Jedenfalls dürfte das Faktum, wonach Premier Netanyahu nur unzulänglich informiert worden ist über die seit geraumer Zeit sich zusammenbrauenden Vorgänge an der Grenze zum Gazastreifen, nicht zuletzt darauf zurückzuführen sei, dass internen Kräften in ihrem beständigen Bestreben, die formell durchs Stimmvolk abgesegnete Rechtsregierung zu sabotieren, daran gelegen war, das Land zu destabilisieren.
Seit Iran die Souveränität Israels in der Nacht vom 13. auf den 14. April in einer 1000-1500 km langen Direkttransversale von verschiedenen Landesgegenden aus mit etwa 350 Selbstmorddrohnen, ballistischen Raketen und Marschflugkörpern ernsthaft in Frage gestellt hat, ist die Abschreckung Israels dahin, zumal bislang keinerlei militärische Reaktion erfolgte bzw. bloss eine begrenzte in der Nähe von Isfahan, deren Ausmass sorgsam unter Verschluss gehalten wird.

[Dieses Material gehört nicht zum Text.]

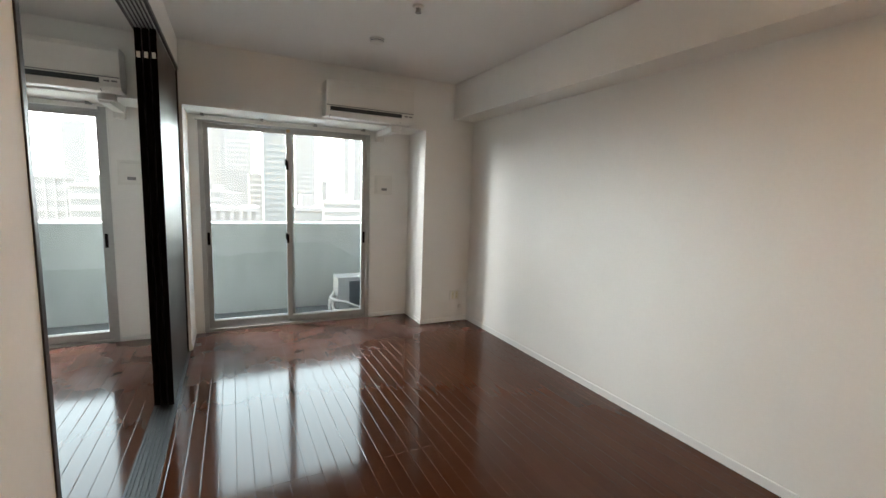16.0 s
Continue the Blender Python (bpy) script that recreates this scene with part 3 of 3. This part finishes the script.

Natürlich ist man in Israel erleichtert über den Umstand, dass man – im Schulterschluss mit Verbündeten – die Geschosse mit ihrer tödlichen Fracht zum allergrössten Teil unschädlich machen konnte, bevor sie ihre Ziele erreichten. Manche interpretieren dies als das zweite Purim-Wunder im Gedenken an den höchsten persischen Regierungsbeamten Haman, der vor rund 2500 Jahren auf Geheiss des Königs mit Stumpf und Stiel in allen 128 Provinzen sämtliche Juden zu ermorden hatte. Dies gelang ihm aufgrund einer Finte von Königin Esther und ihres Onkels Mordechai nicht, und er wurde daraufhin mitsamt seinen zehn Söhnen am Galgen aufgeknüpft.
Wer immer in Israel den himmlischen Beistand erbittet, mag zwar hoffen, erneut davonzukommen auch in der gegenwärtigen Situation, da der jüdische Staat von Irans Stellvertretern tödlich eingekreist wird. Doch der eigentliche israelische Befreiungsschlag zur Beendigung des Würgegriffs steht erst noch bevor. Wirksame Operationen, die terroristischen Hamas-Strukturen im Gazastreifen dergestalt zu zerschlagen, dass sie für Israel künftig keine Gefahr mehr bilden, stehen noch aus. Was derzeit militärisch abgeht, auch im Stellungskrieg im Landesnorden gegenüber den schiitischen Terrormilizen der Hizbollah, ist lediglich ein Vorspiel für Kommendes.